**Objective:** Only the lines from the top of the listing below to the line that has "import numpy as np" should be echoed, with both ends kept and pictures left out.

**Recorded data:**

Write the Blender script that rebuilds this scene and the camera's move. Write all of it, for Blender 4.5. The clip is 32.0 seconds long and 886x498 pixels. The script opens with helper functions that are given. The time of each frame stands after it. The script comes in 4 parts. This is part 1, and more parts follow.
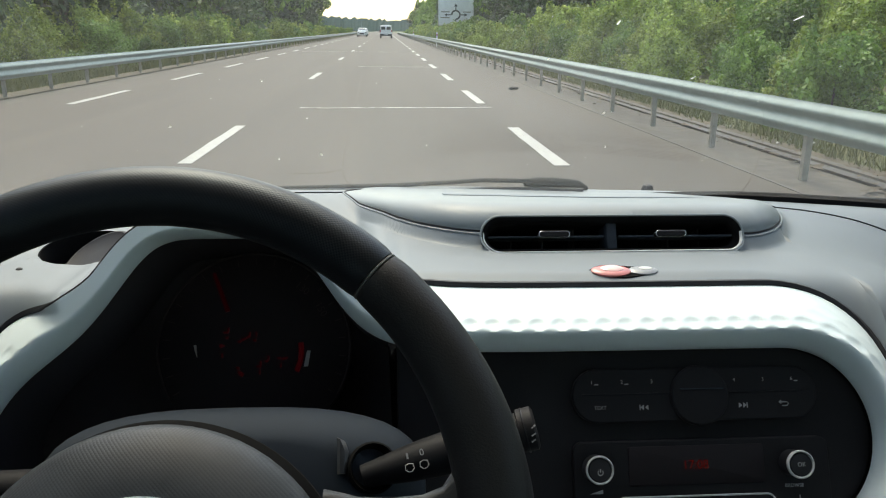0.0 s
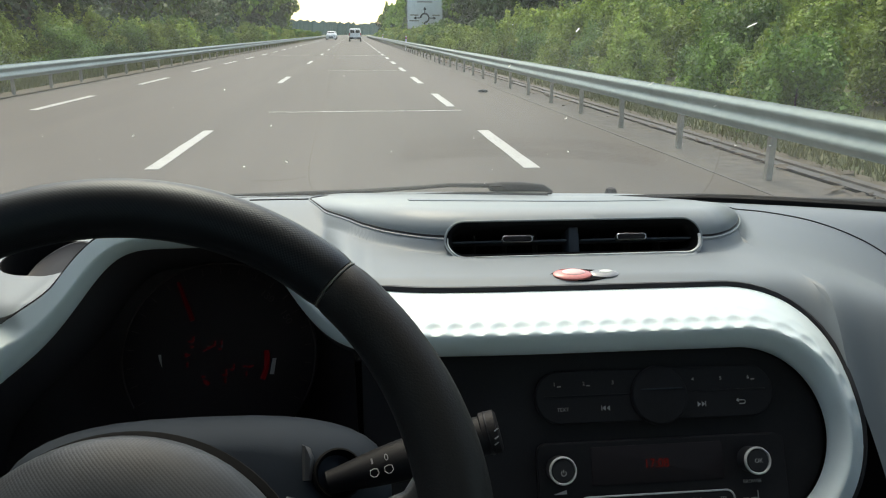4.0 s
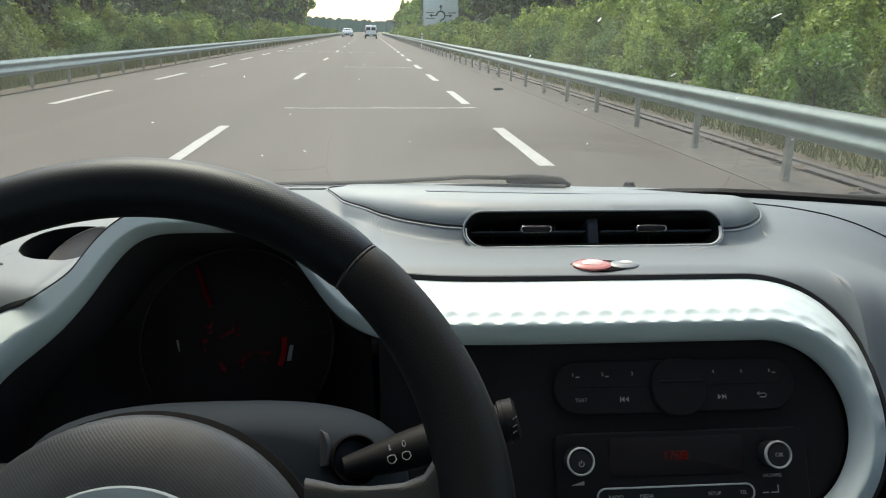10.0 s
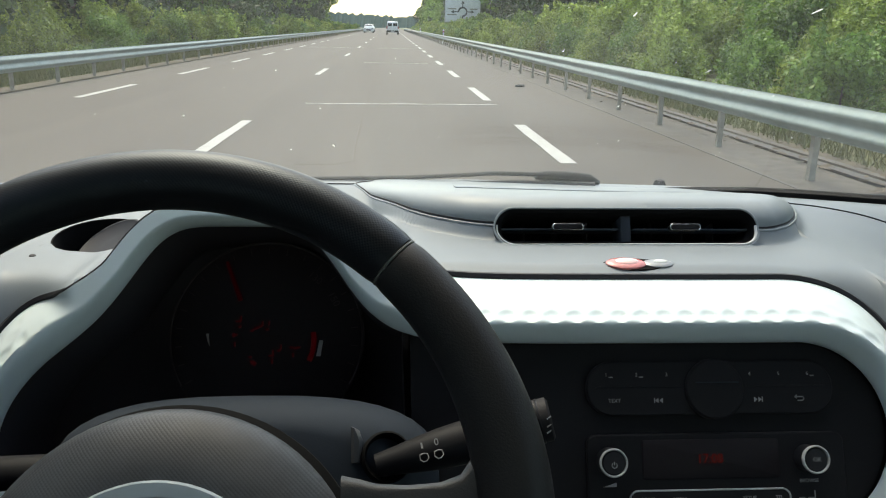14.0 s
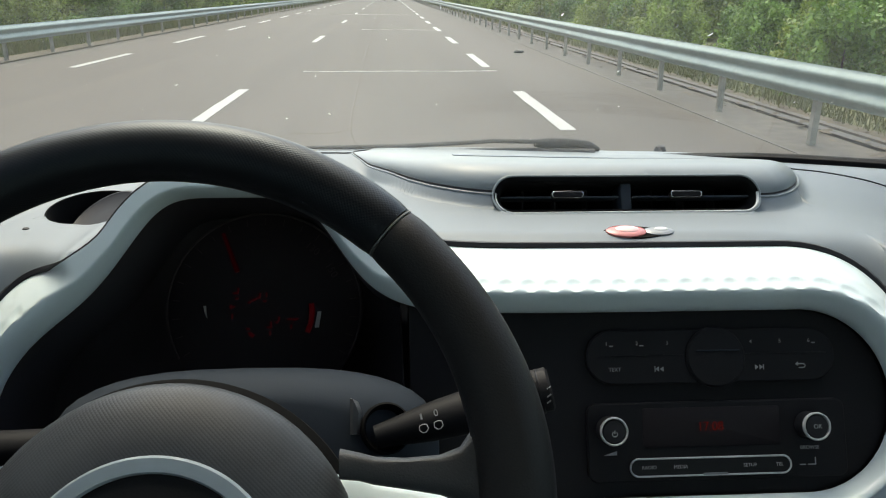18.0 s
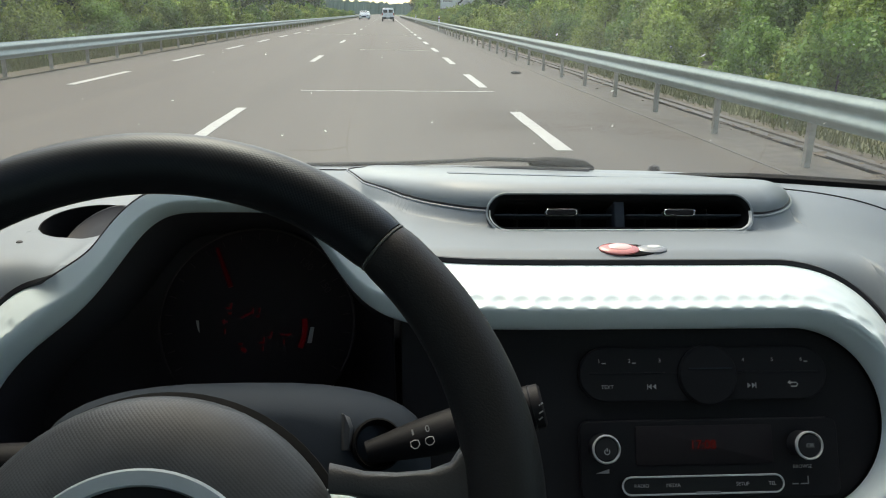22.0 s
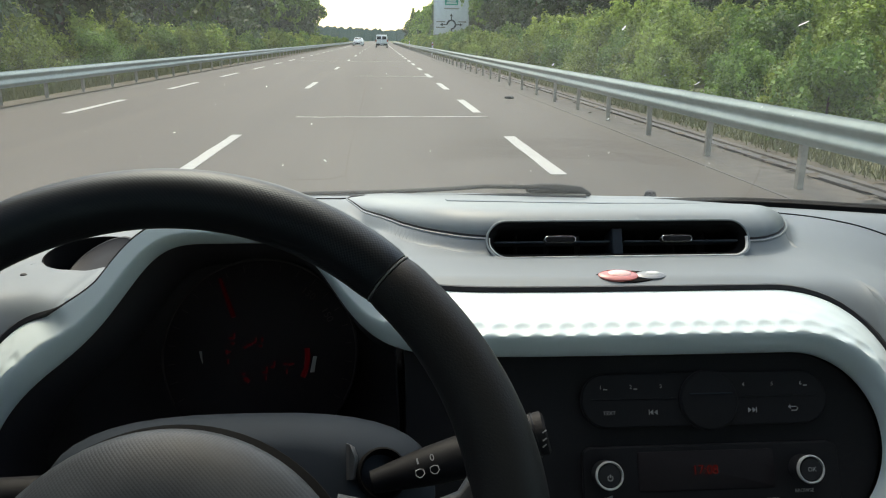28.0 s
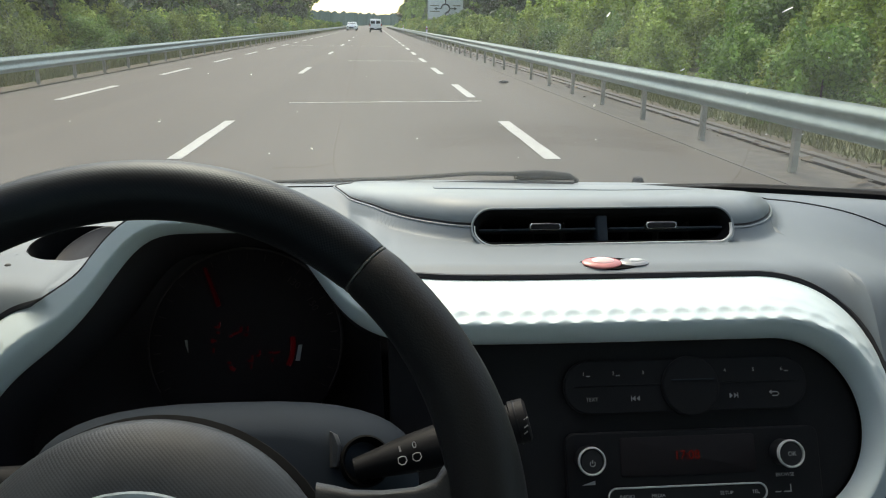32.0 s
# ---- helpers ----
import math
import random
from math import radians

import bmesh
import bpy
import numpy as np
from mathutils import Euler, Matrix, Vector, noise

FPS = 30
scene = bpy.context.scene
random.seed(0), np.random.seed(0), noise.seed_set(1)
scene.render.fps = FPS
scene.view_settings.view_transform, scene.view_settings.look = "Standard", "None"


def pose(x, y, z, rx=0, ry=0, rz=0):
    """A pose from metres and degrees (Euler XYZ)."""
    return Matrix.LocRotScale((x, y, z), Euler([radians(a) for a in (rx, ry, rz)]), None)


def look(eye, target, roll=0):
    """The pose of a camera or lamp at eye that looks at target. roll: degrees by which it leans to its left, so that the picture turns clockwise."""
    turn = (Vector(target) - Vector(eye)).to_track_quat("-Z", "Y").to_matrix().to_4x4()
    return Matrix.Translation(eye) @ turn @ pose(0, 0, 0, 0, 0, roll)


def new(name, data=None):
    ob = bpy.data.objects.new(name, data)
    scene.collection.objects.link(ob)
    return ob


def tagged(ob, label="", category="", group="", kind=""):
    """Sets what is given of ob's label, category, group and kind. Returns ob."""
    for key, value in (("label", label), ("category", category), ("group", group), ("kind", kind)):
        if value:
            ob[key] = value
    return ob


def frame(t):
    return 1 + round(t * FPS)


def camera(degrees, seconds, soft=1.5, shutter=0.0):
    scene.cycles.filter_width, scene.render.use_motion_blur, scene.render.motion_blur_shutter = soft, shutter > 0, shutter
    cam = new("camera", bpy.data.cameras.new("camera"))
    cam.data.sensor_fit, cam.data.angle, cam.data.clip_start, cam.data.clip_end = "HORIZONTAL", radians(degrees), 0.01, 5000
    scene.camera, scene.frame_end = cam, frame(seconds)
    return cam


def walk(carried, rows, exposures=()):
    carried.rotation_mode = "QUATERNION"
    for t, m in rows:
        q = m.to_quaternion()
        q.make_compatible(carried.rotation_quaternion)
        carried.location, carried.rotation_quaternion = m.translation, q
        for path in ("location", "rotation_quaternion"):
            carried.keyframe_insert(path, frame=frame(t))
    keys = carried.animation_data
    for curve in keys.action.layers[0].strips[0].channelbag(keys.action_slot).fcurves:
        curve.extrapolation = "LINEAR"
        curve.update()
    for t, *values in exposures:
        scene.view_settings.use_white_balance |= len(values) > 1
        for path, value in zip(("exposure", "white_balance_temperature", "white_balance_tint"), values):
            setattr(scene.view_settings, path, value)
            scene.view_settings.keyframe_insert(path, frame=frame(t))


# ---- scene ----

**Task output:**
Write the Blender script that rebuilds this scene and the camera's move. Write all of it, for Blender 4.5. The clip is 32.0 seconds long and 886x498 pixels. The script opens with helper functions that are given. The time of each frame stands after it. The script comes in 4 parts. This is part 1, and more parts follow.
0.0 s
4.0 s
10.0 s
14.0 s
18.0 s
22.0 s
28.0 s
32.0 s
# ---- helpers ----
import math
import random
from math import radians

import bmesh
import bpy
import numpy as np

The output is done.